Avoiding the Finals Crash

a cartoon of a man collapsed at a desk

used with permission from cuatower some rights reserved

Ask most students, and a majority will agree that there is little to no sleeping during Finals week. This is not unique to any major, degree, or institution. It is pretty much accepted that during finals and possibly even the week before that students will not get adequate sleep.

While many can understand why this happens, you may be surprised to discover that this doesn’t need to happen nor is it at all beneficial. From personal experience, I can tell you that the correlation between sleep and grades on exams is often positive. There are some exceptions to this rule of course (like if you take this so seriously that you decide to sleep instead of studying), but if used rationally, this advice can help you do better than you might have done.

How does this work? First of all, if you are like most others who don’t get adequate sleep during testing, you may agree with me that you cannot concentrate as well during the tests as you would if you had slept. In fact, studies have shown that driving without sleep is even more dangerous than driving while inebriated (though I’m not advocating for that either) because of delayed reaction times as well as the risk of falling asleep at the wheel. When you are taking exams that are timed, it is really detrimental to be sleepy because your concentration level is not what it should be. The same questions that you may be able to answer in one/two minutes may take you five minutes.

How about when you have an essay or short answer final. These often require that you hand-write your responses. How many people can write as legibly when they’re half asleep? I know that when I try to take notes or write a paper while asleep, I end up with some gobblygoop or ____________ on the paper. I’ve had professors who say that they won’t grade illegible papers. That can mean an automatic zero!

Of course, another thing you need to be worried about is the coffee or other drinks that you are consuming to allow your body to stay awake an unnatural amount of hours. Caffeinated beverages like Red Bull, Coffee, Five Hour Energy, Coca Cola cause other responses besides keeping you awake. Caffeine is a stimulant drug (in the same class as cocaine). Other effects that you can have when taken in high “dosages” can be anxiety and palpitations. I have seen students fail exams because of nervousness after drinking too much espresso. Also, these drinks act as diuretics causing increase urine production. How are you going to take and or finish an exam if you need to use the restroom multiple times throughout the test?
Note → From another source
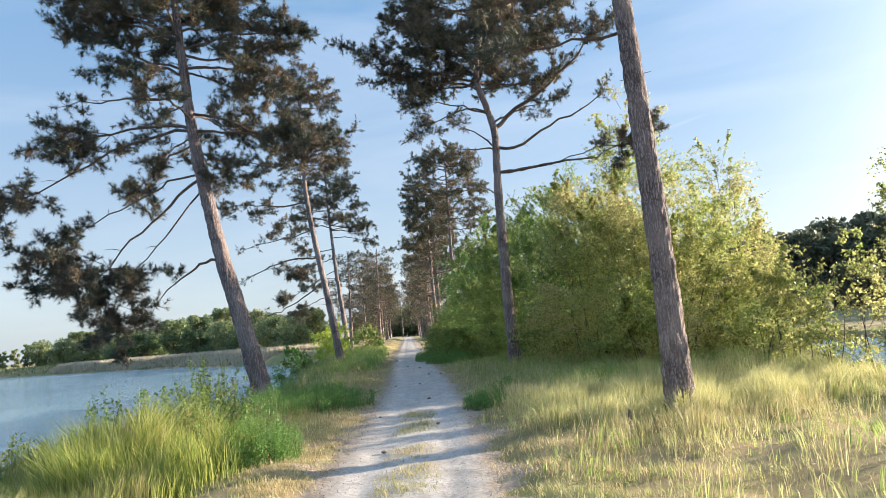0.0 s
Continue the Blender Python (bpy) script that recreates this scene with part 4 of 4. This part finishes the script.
# loose grit on the path
n = 13000
u, y = rng.normal(0, 0.5, n), rng.uniform(4, 42, n)
pts = np.stack([u + path_x(y), y, path_height(u, y) + 0.002], -1)
m = turned(n, rng)
s = rng.uniform(0.003, 0.009, n)[:, None, None] * np.where(rng.uniform(size=n) < 0.02, 1.7, 1)[:, None, None]
tet = np.array([[1, 1, 1], [1, -1, -1], [-1, 1, -1], [-1, -1, 1]]) * 0.6
v = (np.einsum("nij,kj->nki", m, tet) * s + pts[:, None]).reshape(-1, 3)
k = np.arange(n)[:, None] * 4
tagged(new("path_grit", mesh_of("path_grit", v, np.concatenate([k + [0, 1, 2], k + [0, 3, 1], k + [0, 2, 3], k + [1, 3, 2]]), GRIT)), "loose pale grit on the path", "gravel", kind="stuff")


# dead needles, leaves and bark crumbs along both edges
n = 15000
u, y = rng.choice([-1, 1], n, p=[0.7, 0.3]) * rng.normal(1.25, 0.28, n), rng.uniform(4, 40, n)
x = u + path_x(y)
flakes = np.stack([x, y, np.maximum(path_height(u, y), land(x, y)) + 0.005], -1)
tagged(new("leaf_litter", mesh_of("leaf_litter", *leaves(flakes, rng, 0.019), LITTER)), "brown dead leaves and bark crumbs along the path edges", "litter", kind="stuff")


# ---- reeds and far woods ----
def reed_bed(n, seed, y0, y1, deep, h, mat, name, label, width=0.05):
    g = np.random.default_rng(seed)
    y = g.uniform(y0, y1, n)
    x = shore_x(y) + g.uniform(-0.5, deep, n)
    p = np.stack([x, y, np.maximum(land(x, y), WATER_Z) - 0.05], -1)
    stuff(name, label, p, g.uniform(0.7, 1.1, n) * h, g, mat, "reeds", width=width, lean=0.4)


reed_bed(42000, 61, 80, 130, 9, 0.85, REED, "reed_bed", "pale straw-coloured reed bed along the far shore", 0.032)
reed_bed(3500, 62, 82, 128, 1.5, 0.6, REED_GREEN, "reed_fringe", "green reed fringe at the waterline")
reed_bed(9000, 63, 128, 236, 16, 0.6, REED_GREEN, "marsh_grass", "green marsh grass on the far spit", 0.12)


def broadleaf(label, h, spread, seed, n_leaf=4000, mat=FAR_LEAF):
    """A far deciduous tree, leafy to near the ground: trunk and a lumpy crown of leaf sprays."""
    g = np.random.default_rng(seed)
    tree = thing("broadleaf_tree", label, "tree", (0, 0, 0), "trees of the shore wood")
    wood, spots = [tube(smooth_line([(0, 0, -0.5), (0.1, 0, h * 0.4), (0, 0.1, h * 0.85)], 9), np.linspace(0.022 * h, 0.03, 9), 7)], []
    for k in range(22):
        a, z, r = g.uniform(0, 2 * np.pi), g.uniform(0.12, 0.95), g.uniform(0.25, 1.0) ** 0.6
        w = spread * math.sqrt(max(0.05, 1 - ((z - 0.42) / 0.6) ** 2)) * r
        c = np.array([math.cos(a) * w, math.sin(a) * w, z * h])
        wood.append(tube(smooth_line([(0, 0, max(0.1, z - 0.25) * h), c * 0.6 + np.array([0, 0, 0.3 * z * h]), c], 5), np.linspace(0.09, 0.02, 5), 4))
        q = g.normal(0, 1, (n_leaf // 22, 3))
        q /= np.linalg.norm(q, axis=1, keepdims=True)
        spots.append(c + q * (g.uniform(0.2, 1, (len(q), 1)) ** 0.4) * spread * g.uniform(0.26, 0.48) * np.array([1, 1, 0.8]))
    v, f = join(wood)
    part("trunk", mesh_of("trunk", v, f, TWIG, True), tree)
    pts = np.concatenate(spots)
    part("crown", mesh_of("crown", *leaves(pts[pts[:, 2] > 0.1], g, 0.54), mat), tree, kind="stuff")
    return tree


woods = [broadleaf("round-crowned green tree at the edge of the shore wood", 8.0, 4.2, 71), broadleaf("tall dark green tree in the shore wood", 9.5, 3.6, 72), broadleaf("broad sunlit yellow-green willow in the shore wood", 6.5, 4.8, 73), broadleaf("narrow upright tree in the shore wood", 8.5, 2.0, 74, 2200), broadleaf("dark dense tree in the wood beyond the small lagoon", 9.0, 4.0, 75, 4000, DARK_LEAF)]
gw = np.random.default_rng(9)
spots_w = []
for b in np.arange(13.0, 39.5, 0.72):   # the wood behind the reeds, by bearing to the left of the path
    d = np.interp(b, [12, 20, 28, 34, 39], [112, 122, 140, 168, 205]) + gw.uniform(-4, 12)
    spots_w.append((-0.6 - d * math.sin(radians(b)), 17.5 + d * math.cos(radians(b)), 3 if 35 < b < 38.6 else int(gw.integers(3)), gw.uniform(0.5, 0.9) * np.interp(b, [12, 22, 31, 39], [1.05, 0.95, 1.05, 0.9])))
for b in np.arange(14.0, 33, 1.6):
    d = np.interp(b, [12, 20, 28, 34], [140, 150, 170, 200])
    spots_w.append((-0.6 - d * math.sin(radians(b)), 17.5 + d * math.cos(radians(b)), int(gw.integers(3)), gw.uniform(0.82, 1.08)))
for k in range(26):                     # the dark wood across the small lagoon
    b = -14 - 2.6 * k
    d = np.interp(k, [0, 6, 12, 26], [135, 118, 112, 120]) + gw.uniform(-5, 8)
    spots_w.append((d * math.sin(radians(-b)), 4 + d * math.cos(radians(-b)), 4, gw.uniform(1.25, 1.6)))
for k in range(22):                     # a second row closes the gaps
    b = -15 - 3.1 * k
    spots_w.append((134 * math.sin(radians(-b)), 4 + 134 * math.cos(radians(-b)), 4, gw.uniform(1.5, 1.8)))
for k in range(16):                     # the end of the avenue
    spots_w.append((-24 + 2.6 * k + gw.uniform(-1, 1), 182 + gw.uniform(0, 14), int(gw.integers(3)), gw.uniform(0.8, 1.1)))
for k in range(9):                      # trees behind the pines on the land side
    spots_w.append((-17 - 2.5 * k + gw.uniform(-1, 1), 88 + 3 * k + gw.uniform(-3, 3), int(gw.integers(3)), gw.uniform(0.55, 0.75)))
used_w = set()
for x, y, k, s in spots_w:
    at = Matrix.LocRotScale((x, y, float(land(x, y)) - 0.1), Euler((0, 0, gw.uniform(0, 6.28))), None)
    if k in used_w:
        o = copy_thing(woods[k], at)
    else:
        used_w.add(k)
        o = woods[k]
        o.matrix_basis = at
    o.scale = (s, s, s * gw.uniform(0.92, 1.06))


def tree_belt(name, label, points, n, h, w, leaf, seed, mat=FAR_HAZY):
    """Far trees too small to pick apart: lumpy clumps of leaf sprays along a line."""
    g = np.random.default_rng(seed)
    p = np.asarray(points, float)
    s = np.concatenate([[0], np.cumsum(np.hypot(*np.diff(p, axis=0).T))])
    k = int(s[-1] / (w * 0.7))
    q = np.sort(g.uniform(0, s[-1], k))
    hh = h * g.uniform(0.45, 1.15, k) * (0.75 + 0.35 * np.sin(q / (w * 9)))
    c = np.stack([np.interp(q, s, p[:, 0]), np.interp(q, s, p[:, 1]) + g.uniform(-w, w, k)], -1)
    i = g.integers(0, k, n)
    d = g.normal(0, 1, (n, 3))
    d /= np.linalg.norm(d, axis=1, keepdims=True)
    pos = np.stack([c[i, 0] + d[:, 0] * w * 0.6, c[i, 1] + d[:, 1] * w * 0.6, -0.6 + hh[i] * (0.5 + 0.5 * d[:, 2])], -1)
    return tagged(new(name, mesh_of(name, *leaves(pos, g, leaf), mat)), label, "trees", kind="stuff")


tree_belt("far_scrub", "low scrub on the far spit", [(-150, 205), (-215, 255), (-300, 330)], 5000, 4.0, 5, 0.9, 81)
tree_belt("far_wood", "hazy wooded shore far across the lagoon", [(-330, 480), (-520, 640), (-900, 665), (-1400, 680), (-1895, 690)], 18000, 15, 14, 3.2, 82)
tree_belt("far_coast", "thin wooded coast at the horizon", [(-3200, 900), (-3250, 0), (-3300, -900)], 5000, 16, 40, 9, 83)
tree_belt("land_wood", "woods behind the land side of the causeway", [(-60, 250), (60, 230), (150, 160), (190, 60), (200, -80)], 9000, 14, 9, 1.6, 84)


# ---- the long bridge ----
def beam(a, b, w, z0, z1):
    a, b = np.array(a, float), np.array(b, float)
    d = (b - a) / np.linalg.norm(b - a)
    n = np.array([-d[1], d[0]]) * w / 2
    c = [a - n, a + n, b + n, b - n]
    lo, hi = (z0, z1)
    v = [(*p, z) for zz in (0, 1) for p, z in zip(c, [(lo, hi)[zz][0], (lo, hi)[zz][0], (lo, hi)[zz][1], (lo, hi)[zz][1]])]
    return np.array(v), np.array([[0, 3, 2, 1], [4, 5, 6, 7], [0, 1, 5, 4], [1, 2, 6, 5], [2, 3, 7, 6], [3, 0, 4, 7]])


bridge = thing("bridge", "long low white concrete road bridge far across the lagoon", "bridge", (0, 0, 0))


def on_bridge(b):
    d = np.interp(b, [70, 72, 89, 110], [1720, 1700, 1500, 1450])
    return (-0.6 - d * math.sin(radians(b)), 17.5 + d * math.cos(radians(b)))


def deck_z(b):
    return np.interp(b, [70, 72, 80, 89, 98, 110], [2.5, 3.4, 7.6, 10.2, 10.4, 8.0])


stops = np.arange(71.2, 109, 2.45)
for b0, b1 in zip(stops[:-1], stops[1:]):
    z0, z1 = deck_z(b0), deck_z(b1)
    part("deck", mesh_of("deck", *beam(on_bridge(b0), on_bridge(b1), 9, (z0 - 0.8, z1 - 0.8), (z0 + 0.3, z1 + 0.3)), CONCRETE), bridge)
    x, y = on_bridge(b0)
    part("pier", mesh_of("pier", *beam((x, y - 2.2), (x, y + 2.2), 4.2, (-4, -4), (z0 - 0.8, z0 - 0.8)), CONCRETE), bridge)


# ---- vapour trails ----
def contrail(points, width, label):
    """A thin strip of cloud far up: bearing to the left and elevation in degrees, 3,600 m off."""
    n = 40
    t = np.linspace(0, 1, n)
    b = np.radians(np.interp(t, np.linspace(0, 1, len(points)), [p[0] for p in points]))
    e = np.radians(np.interp(t, np.linspace(0, 1, len(points)), [p[1] for p in points]))
    mid = 3600 * np.stack([-np.sin(b) * np.cos(e), np.cos(b) * np.cos(e), np.sin(e)], -1)
    along = np.gradient(mid, axis=0)
    side = np.cross(mid, along)
    side /= np.linalg.norm(side, axis=1, keepdims=True)
    rows = np.stack([mid + side * width * k for k in (-1, -0.4, 0, 0.4, 1)], 1)
    i, j = np.meshgrid(np.arange(n - 1), np.arange(4), indexing="ij")
    k = i * 5 + j
    me = mesh_of("contrail", rows.reshape(-1, 3), np.stack([k, k + 1, k + 6, k + 5], -1).reshape(-1, 4), CONTRAIL)
    thick = np.outer(np.sin(np.pi * np.clip(t, 0.02, 0.98)) ** 0.7, [0, 0.5, 0.7, 0.5, 0]) * 0.2
    me.attributes.new("thick", "FLOAT", "POINT").data.foreach_set("value", thick.astype(np.float32).ravel())
    ob = new("contrail", me)
    ob.visible_shadow = False
    return tagged(ob, label, "contrail", kind="structure")


contrail([(47.6, 28), (47.0, 20), (45.6, 13.5)], 55, "faint broad vapour trail over the lagoon")
contrail([(-19.2, 14.6), (-24.3, 15.6)], 9, "thin white vapour trail in the blue sky")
The good thing about these issues is that they are easily manageable. Make sure to sleep before your exams. While seven hours would be ideal, realistically that might not be possible. Aim for a minimum of six hours of sleep before an exam. If you work a night shift, try to get the night before the exam off if you will not be able to sleep between your shift and the exams. Don’t drink too many caffeinated beverages. Sometimes cold water may be adequate to keep you up without causing adverse effects of caffeine.

I know that you’ll do great, just avoid a crash landing!